Required work:
Pick every line from the data that holds the word "parts".

Information provided:
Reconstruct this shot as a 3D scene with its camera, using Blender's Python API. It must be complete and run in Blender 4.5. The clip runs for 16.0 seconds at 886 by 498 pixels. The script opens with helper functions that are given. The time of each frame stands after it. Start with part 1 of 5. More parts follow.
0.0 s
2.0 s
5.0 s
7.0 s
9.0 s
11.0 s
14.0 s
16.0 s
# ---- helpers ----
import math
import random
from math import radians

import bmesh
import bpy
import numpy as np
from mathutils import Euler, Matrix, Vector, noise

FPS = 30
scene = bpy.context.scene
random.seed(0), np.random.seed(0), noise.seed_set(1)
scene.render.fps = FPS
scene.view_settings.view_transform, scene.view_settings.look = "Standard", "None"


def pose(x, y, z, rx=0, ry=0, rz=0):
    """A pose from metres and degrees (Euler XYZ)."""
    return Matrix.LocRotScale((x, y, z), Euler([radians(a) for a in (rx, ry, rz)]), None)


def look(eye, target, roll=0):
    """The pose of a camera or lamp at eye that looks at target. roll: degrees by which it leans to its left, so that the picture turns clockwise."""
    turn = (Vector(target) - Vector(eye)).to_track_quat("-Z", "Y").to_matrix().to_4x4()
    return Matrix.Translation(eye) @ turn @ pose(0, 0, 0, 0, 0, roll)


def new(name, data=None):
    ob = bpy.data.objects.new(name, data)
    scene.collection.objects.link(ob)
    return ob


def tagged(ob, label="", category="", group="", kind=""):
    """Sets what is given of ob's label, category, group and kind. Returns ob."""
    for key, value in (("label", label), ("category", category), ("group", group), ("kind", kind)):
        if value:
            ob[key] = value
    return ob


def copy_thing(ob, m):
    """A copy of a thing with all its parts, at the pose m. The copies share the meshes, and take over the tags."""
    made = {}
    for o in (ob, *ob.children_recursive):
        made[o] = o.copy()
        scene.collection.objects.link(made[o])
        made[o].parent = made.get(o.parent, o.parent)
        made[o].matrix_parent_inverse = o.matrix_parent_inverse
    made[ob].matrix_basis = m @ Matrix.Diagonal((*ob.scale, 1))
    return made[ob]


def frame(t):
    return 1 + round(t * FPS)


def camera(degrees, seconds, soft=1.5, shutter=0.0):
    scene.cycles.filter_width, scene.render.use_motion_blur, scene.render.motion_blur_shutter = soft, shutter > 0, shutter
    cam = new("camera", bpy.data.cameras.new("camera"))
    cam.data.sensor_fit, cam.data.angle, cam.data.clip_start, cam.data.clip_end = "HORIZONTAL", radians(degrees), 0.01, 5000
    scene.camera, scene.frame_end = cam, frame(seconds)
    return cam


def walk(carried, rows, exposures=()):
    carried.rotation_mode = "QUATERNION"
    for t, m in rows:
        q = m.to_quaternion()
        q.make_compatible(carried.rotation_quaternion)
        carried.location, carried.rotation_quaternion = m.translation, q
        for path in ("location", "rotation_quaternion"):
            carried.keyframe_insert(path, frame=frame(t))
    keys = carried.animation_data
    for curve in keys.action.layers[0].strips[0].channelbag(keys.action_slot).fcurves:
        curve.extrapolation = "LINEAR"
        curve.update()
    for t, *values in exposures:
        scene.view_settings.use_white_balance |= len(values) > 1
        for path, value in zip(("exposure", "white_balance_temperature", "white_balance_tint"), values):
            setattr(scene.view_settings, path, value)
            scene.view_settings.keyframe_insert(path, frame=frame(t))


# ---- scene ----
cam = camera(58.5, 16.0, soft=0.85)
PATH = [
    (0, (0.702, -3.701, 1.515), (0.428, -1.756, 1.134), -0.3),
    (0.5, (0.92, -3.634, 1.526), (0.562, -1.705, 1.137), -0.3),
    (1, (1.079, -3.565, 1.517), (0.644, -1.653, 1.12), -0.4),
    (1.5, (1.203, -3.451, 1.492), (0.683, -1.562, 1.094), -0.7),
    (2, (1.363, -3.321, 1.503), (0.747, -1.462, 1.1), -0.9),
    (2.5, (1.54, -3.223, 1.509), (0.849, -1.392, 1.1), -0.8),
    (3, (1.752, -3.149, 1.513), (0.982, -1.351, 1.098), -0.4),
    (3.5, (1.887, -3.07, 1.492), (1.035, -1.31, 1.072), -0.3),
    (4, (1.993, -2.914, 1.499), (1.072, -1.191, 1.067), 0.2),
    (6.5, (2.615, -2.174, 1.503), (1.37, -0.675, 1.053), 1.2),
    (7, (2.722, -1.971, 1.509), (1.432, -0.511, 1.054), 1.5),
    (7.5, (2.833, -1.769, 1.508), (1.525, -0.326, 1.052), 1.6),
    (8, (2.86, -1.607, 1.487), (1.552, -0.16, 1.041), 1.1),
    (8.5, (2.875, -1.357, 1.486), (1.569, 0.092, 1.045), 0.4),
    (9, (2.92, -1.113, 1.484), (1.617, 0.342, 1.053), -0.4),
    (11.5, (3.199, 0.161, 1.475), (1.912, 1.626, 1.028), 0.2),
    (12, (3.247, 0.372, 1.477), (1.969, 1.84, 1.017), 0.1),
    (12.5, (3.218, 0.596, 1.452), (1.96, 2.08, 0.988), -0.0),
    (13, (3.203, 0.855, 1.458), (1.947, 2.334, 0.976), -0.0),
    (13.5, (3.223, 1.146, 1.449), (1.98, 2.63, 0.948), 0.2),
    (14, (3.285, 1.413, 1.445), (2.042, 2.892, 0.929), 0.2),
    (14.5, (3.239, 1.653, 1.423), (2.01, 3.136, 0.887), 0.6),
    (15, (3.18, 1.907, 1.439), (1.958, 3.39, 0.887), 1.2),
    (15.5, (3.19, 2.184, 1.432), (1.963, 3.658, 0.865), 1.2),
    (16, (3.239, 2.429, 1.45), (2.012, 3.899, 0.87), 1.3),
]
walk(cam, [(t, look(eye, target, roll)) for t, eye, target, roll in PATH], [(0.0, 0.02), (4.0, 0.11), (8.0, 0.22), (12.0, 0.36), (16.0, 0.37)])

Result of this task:
Reconstruct this shot as a 3D scene with its camera, using Blender's Python API. It must be complete and run in Blender 4.5. The clip runs for 16.0 seconds at 886 by 498 pixels. The script opens with helper functions that are given. The time of each frame stands after it. Start with part 1 of 5. More parts follow.
    """A copy of a thing with all its parts, at the pose m. The copies share the meshes, and take over the tags."""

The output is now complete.